27: If the eye never sleeps

眼若不睡     If the eye never sleeps

諸夢自除     All dreams cease by themselves

 

“With one deluded thought, prajna is cut off; with one wise thought, prajna springs to life.” – Hui-neng

 

Hui-neng:

Good and Wise Friends, unawakened, buddhas are just living beings. At the moment they awaken, however, living beings are buddhas. Therefore, you should realize that the ten thousand dharmas are all within your own mind. Why don’t you immediately see, right within your own mind, the true reality of your original nature? (2014, p. 106)

Hakuin

At all times test to see whether you have lost it or have not lost [the virtue of the Tao]. This is the true practice of the sages of the past and of today. Tzu Ssu has said: “Do not deviate from the Tao even to the smallest degree. What can be deviated from cannot be called the Tao.” In the Li-jen chapter of the Analects we read: “In moments of haste he cleaves to it; in seasons of danger he cleaves to it.” This teaches that not for a moment must one lose it. This Tao may be called the True Tao of the Doctrine of the Mean. . . . Placing the essential between the two states, the active and the passive, and being in a position to be able to move in any direction, with the true principle of pure, undiluted, undistracted meditation before your eyes, attain a state of mind in which, even though surrounded by crowds of people, it is as if you were alone in a field extending tens of thousands of miles. You must from time to time reach that state of understanding described by old P’ang, in which you are with both ears deaf,  both eyes blind.
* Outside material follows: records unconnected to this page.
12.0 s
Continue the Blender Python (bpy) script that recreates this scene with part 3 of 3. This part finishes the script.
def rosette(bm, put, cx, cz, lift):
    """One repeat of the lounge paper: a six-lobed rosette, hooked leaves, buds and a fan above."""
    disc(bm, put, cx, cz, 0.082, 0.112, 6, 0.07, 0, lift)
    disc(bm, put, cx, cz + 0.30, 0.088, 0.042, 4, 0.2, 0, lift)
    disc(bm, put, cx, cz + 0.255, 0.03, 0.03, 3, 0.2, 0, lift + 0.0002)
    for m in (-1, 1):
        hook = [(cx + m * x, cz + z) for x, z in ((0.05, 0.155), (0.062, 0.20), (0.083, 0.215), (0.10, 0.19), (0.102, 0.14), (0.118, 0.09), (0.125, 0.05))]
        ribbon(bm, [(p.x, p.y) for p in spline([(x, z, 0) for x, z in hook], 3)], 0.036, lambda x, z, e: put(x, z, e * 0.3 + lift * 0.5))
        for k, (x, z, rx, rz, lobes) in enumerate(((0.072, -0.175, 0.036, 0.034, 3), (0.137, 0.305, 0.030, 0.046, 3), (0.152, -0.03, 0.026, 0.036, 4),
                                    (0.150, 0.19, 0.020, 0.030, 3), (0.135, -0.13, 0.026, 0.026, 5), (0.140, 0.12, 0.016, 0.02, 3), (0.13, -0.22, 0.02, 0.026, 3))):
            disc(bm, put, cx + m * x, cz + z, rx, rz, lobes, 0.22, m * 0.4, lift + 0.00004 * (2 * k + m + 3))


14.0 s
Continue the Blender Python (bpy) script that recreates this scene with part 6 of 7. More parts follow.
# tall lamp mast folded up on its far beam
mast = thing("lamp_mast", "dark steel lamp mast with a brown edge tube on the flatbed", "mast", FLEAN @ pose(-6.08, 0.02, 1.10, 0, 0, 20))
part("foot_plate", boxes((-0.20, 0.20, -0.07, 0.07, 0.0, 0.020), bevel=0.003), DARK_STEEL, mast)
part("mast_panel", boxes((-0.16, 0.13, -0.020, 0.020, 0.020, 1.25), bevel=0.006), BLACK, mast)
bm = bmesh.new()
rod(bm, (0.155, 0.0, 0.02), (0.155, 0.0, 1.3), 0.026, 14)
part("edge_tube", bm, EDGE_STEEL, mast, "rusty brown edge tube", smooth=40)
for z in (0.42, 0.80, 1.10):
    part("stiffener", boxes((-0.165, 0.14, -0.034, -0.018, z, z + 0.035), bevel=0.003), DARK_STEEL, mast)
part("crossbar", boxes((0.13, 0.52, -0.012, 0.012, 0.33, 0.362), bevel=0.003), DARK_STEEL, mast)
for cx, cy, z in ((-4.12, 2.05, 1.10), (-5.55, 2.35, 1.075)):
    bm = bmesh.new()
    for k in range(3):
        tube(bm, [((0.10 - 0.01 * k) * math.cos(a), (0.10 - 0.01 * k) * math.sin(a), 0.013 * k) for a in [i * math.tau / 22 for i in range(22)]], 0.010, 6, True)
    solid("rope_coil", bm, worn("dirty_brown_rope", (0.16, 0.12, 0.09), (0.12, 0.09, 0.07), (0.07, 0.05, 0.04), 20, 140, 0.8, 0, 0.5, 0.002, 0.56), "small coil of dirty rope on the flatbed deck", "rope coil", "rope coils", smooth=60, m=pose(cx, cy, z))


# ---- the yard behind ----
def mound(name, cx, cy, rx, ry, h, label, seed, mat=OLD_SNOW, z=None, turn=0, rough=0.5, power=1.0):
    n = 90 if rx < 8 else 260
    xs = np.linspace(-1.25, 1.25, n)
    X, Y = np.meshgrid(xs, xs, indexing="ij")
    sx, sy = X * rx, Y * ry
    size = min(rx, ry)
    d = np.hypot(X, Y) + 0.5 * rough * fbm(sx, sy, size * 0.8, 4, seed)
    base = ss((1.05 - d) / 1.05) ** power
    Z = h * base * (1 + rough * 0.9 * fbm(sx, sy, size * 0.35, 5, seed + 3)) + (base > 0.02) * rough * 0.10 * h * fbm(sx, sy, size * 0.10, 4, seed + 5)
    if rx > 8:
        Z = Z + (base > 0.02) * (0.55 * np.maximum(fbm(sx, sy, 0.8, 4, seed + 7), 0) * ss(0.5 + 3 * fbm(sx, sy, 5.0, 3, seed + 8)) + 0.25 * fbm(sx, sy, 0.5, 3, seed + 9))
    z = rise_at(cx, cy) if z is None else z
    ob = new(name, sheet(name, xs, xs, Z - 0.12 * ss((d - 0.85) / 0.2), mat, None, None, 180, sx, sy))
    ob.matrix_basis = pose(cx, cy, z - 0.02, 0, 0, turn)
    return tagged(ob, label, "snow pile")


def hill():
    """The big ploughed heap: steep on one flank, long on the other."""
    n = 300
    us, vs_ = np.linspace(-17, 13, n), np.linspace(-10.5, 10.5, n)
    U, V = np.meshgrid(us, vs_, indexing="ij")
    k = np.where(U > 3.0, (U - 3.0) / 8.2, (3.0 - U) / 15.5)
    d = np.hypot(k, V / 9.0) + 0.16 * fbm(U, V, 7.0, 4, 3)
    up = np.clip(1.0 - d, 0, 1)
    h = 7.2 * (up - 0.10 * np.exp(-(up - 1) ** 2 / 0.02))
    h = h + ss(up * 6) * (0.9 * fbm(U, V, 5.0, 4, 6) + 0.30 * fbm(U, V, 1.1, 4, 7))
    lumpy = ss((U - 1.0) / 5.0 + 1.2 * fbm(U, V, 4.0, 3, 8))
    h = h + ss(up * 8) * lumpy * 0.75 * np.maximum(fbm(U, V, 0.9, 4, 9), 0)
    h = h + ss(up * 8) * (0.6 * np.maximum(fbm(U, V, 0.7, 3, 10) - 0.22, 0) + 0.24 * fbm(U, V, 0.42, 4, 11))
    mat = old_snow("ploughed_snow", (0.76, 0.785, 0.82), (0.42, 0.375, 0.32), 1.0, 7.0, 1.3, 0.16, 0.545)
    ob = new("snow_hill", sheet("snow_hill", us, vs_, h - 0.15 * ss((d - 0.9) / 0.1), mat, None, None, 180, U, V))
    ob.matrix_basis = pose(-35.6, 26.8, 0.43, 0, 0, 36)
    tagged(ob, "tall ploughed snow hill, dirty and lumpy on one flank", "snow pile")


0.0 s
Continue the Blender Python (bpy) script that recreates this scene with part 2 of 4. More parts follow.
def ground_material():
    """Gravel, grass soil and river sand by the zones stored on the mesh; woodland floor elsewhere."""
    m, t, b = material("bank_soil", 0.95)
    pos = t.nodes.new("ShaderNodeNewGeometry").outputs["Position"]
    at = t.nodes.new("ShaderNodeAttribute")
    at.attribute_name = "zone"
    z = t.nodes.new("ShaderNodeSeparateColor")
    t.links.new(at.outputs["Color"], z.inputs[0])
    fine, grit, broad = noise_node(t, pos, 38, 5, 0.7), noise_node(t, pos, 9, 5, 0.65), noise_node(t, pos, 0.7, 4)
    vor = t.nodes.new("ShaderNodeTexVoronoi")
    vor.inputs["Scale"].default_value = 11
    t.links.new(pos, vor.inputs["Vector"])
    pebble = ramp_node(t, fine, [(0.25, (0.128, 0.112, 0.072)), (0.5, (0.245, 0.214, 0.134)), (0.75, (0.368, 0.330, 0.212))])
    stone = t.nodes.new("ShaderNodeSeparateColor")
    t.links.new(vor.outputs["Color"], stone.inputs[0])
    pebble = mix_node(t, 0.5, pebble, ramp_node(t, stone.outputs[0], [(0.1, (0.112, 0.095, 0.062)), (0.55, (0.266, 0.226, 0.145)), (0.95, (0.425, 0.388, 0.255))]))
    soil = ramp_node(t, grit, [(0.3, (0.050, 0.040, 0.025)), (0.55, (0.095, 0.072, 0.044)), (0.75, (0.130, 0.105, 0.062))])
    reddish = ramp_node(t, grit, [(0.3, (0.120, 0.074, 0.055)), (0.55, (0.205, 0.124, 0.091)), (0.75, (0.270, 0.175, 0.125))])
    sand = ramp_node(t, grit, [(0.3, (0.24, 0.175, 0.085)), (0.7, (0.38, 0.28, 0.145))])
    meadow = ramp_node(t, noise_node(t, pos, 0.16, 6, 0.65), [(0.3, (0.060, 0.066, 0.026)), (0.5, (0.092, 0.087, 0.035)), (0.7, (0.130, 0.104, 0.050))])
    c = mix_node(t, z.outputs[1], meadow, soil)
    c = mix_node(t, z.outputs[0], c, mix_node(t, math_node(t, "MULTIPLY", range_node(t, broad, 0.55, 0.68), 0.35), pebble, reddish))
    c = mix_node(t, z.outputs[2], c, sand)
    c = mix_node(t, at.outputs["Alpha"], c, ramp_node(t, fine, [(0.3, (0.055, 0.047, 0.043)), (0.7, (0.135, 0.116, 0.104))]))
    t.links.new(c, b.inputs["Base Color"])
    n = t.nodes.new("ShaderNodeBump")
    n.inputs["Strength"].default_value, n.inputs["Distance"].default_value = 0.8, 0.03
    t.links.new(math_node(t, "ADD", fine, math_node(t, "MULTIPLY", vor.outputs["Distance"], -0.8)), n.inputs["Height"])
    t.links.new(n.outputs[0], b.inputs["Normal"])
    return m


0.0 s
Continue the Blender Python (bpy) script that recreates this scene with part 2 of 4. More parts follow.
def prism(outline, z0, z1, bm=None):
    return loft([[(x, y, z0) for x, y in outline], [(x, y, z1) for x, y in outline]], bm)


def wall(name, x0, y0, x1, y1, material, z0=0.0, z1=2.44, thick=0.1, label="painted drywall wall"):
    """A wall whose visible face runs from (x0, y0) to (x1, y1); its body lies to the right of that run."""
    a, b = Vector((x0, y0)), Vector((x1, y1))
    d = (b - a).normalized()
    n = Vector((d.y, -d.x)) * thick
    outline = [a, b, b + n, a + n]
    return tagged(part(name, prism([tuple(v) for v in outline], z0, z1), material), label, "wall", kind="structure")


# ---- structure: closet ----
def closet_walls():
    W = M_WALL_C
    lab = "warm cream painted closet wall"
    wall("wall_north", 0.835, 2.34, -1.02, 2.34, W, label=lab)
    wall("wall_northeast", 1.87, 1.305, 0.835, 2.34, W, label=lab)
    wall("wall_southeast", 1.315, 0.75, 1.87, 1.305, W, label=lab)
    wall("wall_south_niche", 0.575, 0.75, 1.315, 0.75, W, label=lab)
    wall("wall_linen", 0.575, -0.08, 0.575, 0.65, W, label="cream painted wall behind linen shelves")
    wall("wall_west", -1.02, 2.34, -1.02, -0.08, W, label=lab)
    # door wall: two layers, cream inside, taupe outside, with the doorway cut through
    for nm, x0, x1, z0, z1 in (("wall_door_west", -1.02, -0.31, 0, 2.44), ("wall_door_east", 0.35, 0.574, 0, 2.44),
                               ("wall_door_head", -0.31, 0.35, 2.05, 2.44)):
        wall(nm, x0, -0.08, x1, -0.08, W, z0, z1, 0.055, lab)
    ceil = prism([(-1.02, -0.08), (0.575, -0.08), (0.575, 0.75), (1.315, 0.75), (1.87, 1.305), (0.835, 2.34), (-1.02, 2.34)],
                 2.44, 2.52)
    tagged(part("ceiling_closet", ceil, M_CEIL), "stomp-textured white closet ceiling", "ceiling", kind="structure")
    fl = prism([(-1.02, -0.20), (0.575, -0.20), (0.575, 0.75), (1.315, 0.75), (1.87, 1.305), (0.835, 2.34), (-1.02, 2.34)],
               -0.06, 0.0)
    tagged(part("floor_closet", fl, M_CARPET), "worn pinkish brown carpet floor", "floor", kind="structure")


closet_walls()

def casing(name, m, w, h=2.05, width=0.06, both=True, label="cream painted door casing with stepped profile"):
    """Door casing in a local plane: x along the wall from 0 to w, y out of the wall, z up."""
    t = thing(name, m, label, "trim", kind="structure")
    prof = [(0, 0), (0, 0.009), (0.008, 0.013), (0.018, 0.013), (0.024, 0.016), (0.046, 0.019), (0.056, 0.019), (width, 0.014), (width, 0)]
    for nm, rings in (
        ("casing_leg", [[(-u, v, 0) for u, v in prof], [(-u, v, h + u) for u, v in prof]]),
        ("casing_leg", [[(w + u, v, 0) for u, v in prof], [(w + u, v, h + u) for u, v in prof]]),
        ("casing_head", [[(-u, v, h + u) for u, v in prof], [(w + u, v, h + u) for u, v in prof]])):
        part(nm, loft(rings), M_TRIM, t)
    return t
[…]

This is known as the time when the true great doubt stands before your very eyes. And if at this time you struggle forward without losing any ground, it will be as though a sheet of ice has cracked, as though a tower of jade has fallen, and you will experience a great feeling of joy that for forty years you have never seen or felt before. (Orategama)

 

The Sixth Patriarch’s Diamond Jewel Platform Sutra (3rd Edition) (2014). Burlingame, California: Buddhist Text Translation Society.